# [TASK REQUIREMENTS]
Give back a single number, the count of lines containing the word "keys".

# [RAW DATA]
::::::::

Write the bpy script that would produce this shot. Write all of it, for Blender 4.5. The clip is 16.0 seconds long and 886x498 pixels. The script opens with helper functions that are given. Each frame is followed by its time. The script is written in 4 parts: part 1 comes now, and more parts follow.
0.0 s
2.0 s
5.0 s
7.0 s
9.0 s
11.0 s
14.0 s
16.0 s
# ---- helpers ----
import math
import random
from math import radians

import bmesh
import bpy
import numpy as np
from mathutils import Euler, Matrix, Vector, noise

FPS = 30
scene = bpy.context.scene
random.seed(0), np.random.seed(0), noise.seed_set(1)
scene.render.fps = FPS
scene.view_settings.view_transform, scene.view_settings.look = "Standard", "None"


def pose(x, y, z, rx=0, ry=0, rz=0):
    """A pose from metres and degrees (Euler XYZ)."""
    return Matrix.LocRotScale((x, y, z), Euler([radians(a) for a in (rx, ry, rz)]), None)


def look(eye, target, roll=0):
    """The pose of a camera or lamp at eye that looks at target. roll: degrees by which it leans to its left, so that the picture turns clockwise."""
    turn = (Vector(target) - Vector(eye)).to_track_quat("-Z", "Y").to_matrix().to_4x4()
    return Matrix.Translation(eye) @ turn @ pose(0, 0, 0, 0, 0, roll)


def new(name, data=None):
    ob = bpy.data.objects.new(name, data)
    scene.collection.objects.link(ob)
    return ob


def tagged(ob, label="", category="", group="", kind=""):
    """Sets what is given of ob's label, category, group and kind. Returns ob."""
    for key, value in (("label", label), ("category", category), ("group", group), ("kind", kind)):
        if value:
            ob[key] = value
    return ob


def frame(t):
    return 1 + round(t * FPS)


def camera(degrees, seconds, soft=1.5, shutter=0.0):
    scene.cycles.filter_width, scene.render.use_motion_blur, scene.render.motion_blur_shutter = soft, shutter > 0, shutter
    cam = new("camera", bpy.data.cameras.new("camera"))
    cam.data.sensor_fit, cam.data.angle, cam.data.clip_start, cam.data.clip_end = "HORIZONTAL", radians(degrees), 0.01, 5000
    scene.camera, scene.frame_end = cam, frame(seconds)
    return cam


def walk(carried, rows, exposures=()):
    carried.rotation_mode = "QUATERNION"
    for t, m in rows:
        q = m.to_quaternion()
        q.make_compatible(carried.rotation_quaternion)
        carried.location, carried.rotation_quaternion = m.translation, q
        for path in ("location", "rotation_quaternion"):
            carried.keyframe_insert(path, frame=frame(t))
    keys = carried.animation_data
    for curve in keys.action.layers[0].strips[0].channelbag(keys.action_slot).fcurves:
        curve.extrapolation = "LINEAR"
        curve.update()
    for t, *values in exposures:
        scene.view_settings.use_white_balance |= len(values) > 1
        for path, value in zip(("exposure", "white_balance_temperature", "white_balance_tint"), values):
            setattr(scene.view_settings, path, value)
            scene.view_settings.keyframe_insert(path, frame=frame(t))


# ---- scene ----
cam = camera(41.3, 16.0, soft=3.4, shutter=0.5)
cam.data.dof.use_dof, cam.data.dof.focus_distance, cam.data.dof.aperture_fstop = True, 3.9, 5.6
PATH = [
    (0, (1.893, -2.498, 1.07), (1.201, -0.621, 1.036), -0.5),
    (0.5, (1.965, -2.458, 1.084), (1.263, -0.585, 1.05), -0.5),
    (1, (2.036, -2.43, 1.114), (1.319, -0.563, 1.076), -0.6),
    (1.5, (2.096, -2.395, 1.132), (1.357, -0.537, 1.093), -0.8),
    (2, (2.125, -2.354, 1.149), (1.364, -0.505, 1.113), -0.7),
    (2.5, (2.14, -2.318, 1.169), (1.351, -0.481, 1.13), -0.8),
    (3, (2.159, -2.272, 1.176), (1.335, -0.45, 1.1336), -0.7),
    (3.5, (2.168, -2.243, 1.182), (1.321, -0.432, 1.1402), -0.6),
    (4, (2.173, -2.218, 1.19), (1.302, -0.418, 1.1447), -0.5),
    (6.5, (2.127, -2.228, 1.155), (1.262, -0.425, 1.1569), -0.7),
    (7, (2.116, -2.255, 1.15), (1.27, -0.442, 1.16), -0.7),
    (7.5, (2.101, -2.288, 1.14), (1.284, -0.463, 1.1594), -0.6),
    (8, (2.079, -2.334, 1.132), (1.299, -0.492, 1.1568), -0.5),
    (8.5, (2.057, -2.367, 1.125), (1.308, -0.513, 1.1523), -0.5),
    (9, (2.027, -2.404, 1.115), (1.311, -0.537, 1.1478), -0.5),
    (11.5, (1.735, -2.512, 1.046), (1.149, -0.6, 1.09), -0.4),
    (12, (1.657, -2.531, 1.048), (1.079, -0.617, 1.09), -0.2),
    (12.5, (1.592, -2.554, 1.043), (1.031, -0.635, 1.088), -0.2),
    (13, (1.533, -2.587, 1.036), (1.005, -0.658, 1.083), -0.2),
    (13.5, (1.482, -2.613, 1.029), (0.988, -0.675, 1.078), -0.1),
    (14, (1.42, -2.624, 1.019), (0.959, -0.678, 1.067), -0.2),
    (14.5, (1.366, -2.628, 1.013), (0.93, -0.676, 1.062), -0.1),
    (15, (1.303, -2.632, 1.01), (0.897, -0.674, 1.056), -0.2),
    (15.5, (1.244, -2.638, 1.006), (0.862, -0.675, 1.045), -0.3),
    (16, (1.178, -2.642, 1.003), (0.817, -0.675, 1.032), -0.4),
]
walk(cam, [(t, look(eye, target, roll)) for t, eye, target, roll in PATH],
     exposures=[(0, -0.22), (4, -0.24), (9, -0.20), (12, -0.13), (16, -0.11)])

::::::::

# [PROBLEM SOLUTION]
2